И можно без особого преувеличения сказать, что югославское кино на современную тему в конце шестидесятых годов как бы отправляется в этнографические путешествия но родной стране, открывая для себя за каждым углом действительно огромный, незнакомый, зачастую неожиданный мир новой социальной фауны и флоры — и оставшейся от времен давно, казалось бы, прошедших, и заемной, пришедшей из-за недалекого моря и далекого океана, и, главное, своей, «тутошней», возросшей на социальной почве, которая вроде бы этому способствовать не могла. И уж во всяком случае — не должна.

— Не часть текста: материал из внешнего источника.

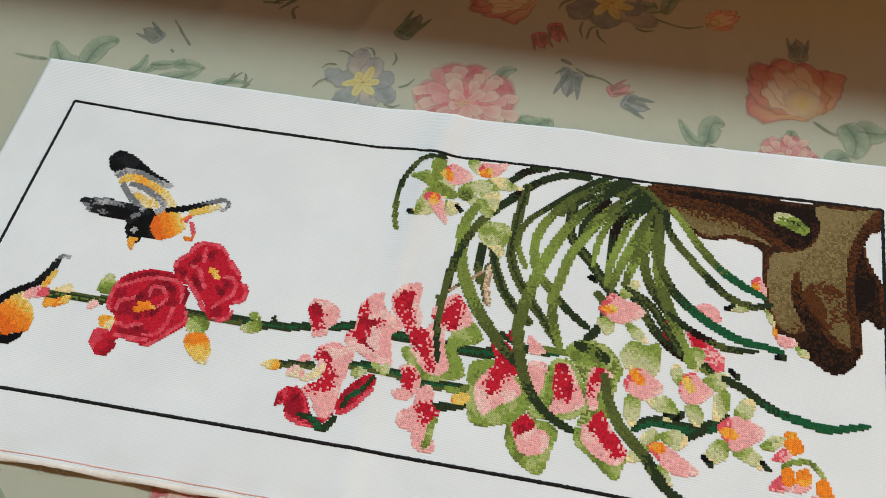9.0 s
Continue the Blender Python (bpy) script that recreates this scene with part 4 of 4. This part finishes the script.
# ---- the print on the sheet: each flower, bud and leaf of the pattern ----
class Print:
    """One printed figure on the sheet: thin dyed shapes that follow the cloth, later shapes above earlier ones."""
    level = 0

    def __init__(self, name):
        self.name, self.ob, self.count = name, None, 0

    def grid(self, rows, tints, name):
        Print.level = (Print.level + 1) % 9
        up = 0.0004 + 0.000006 * Print.level / 9 + 0.000006 * self.count
        self.count += 1
        verts, faces, tint, n = [], [], [], len(rows[0])
        for row, line in zip(rows, tints):
            for (x, y), c in zip(row, line):
                verts.append((x, y, ground(x, y) + up))
                tint.append(c)
        for j in range(len(rows) - 1):
            for i in range(n - 1):
                k = j * n + i
                faces.append((k, k + 1, k + n + 1, k + n))
        ob = raw(self.name if self.ob is None else name, verts, faces, DYE, self.ob or sheet)
        self.ob = self.ob or ob
        data = ob.data.attributes.new("dye", "FLOAT_COLOR", "POINT")
        data.data.foreach_set("color", np.array(tint, np.float32).ravel())

    def blade(self, pts, wide, base, tip, edge=None, shape=0.7, cover=0.92, ruffle=0.0, seed=0, name="petal", keel=0.86):
        """A leaf or petal along a curve: dyes run from base to tip, and to edge at the sides."""
        p = rounded(pts, False, 8)
        n = len(p)
        rows, tints = [], []
        edge = edge or tip
        for k, q in enumerate(p):
            t = k / (n - 1)
            d = p[min(k + 1, n - 1)] - p[max(k - 1, 0)]
            d = d / (np.hypot(*d) + 1e-9)
            half = 0.5 * wide * (math.sin(math.pi * min(1.0, t ** shape * 0.97 + 0.03))) ** 0.75
            half *= 1 + ruffle * bumps(t * 3, seed, 3, 2.2)
            row, tint = [], []
            for s in (-1.08, -0.78, -0.45, 0, 0.45, 0.78, 1.08):
                off = half * s * (1 + 0.25 * ruffle * bumps(t * 5, s, seed + 5, 2))
                row.append((q[0] - d[1] * off, q[1] + d[0] * off))
                c = [b0 + (t0 - b0) * t for b0, t0 in zip(base, tip)]
                m = min(1.0, abs(s)) ** 1.5 * 0.8
                c = [a + (b - a) * m for a, b in zip(c, edge)]
                if s == 0:
                    c = [v * keel for v in c]
                fade = min(1.0, t * 6 + 0.2, (1 - t) * 6)
                tint.append((*c, cover * fade * (0.0 if abs(s) > 1 else 1)))
            rows.append(row)
            tints.append(tint)
        self.grid(rows, tints, name)

    def blob(self, c, r, inner, outer, cover=0.9, squash=1.0, turn=0.0, name="heart"):
        rows, tints = [], []
        for k in range(6):
            q = k / 5
            row, tint = [], []
            for a in range(25):
                g = a / 24 * 2 * math.pi
                w = r * q * (1 + 0.10 * bumps(math.cos(g) + c[0] * 40, math.sin(g) + c[1] * 40, 2, 1.5))
                x, y = math.cos(g) * w, math.sin(g) * w * squash
                row.append((c[0] + x * math.cos(turn) - y * math.sin(turn), c[1] + x * math.sin(turn) + y * math.cos(turn)))
                tint.append((*[i + (o - i) * q for i, o in zip(inner, outer)], cover * (1 - q ** 3)))
            rows.append(row)
            tints.append(tint)
        self.grid(rows, tints, name)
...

При этом югославский кинематограф вовсе не торопится делать выводы (а в тех случаях, когда торопится, большей частью делает выводы поспешные, несправедливые, неверные, а то и просто враждебные реальному положению вещей — недаром именно в эти годы подвергается столь бескомпромиссной и острой общественной критике так называемый «черный фильм», естественно не попавший на наши экраны и советскому зрителю неизвестный, но какие-то отблески которого, умонастроение, подход к явлениям социальной действительности в иных фильмах, вышедших в наш прокат, все же отразившиеся). Напротив, он ограничивает себя одной диагностикой, или, лучше сказать, как можно более подробной, в формах самой жизни, в поэтике документально-реалистической, а порою и просто натуралистической, переписью проблем, которые подлежат немедленному общественному рассмотрению, обсуждению, решению, сопоставлению с той же проблематикой, отражающейся в зеркале прессы, только что распространившегося телевидения.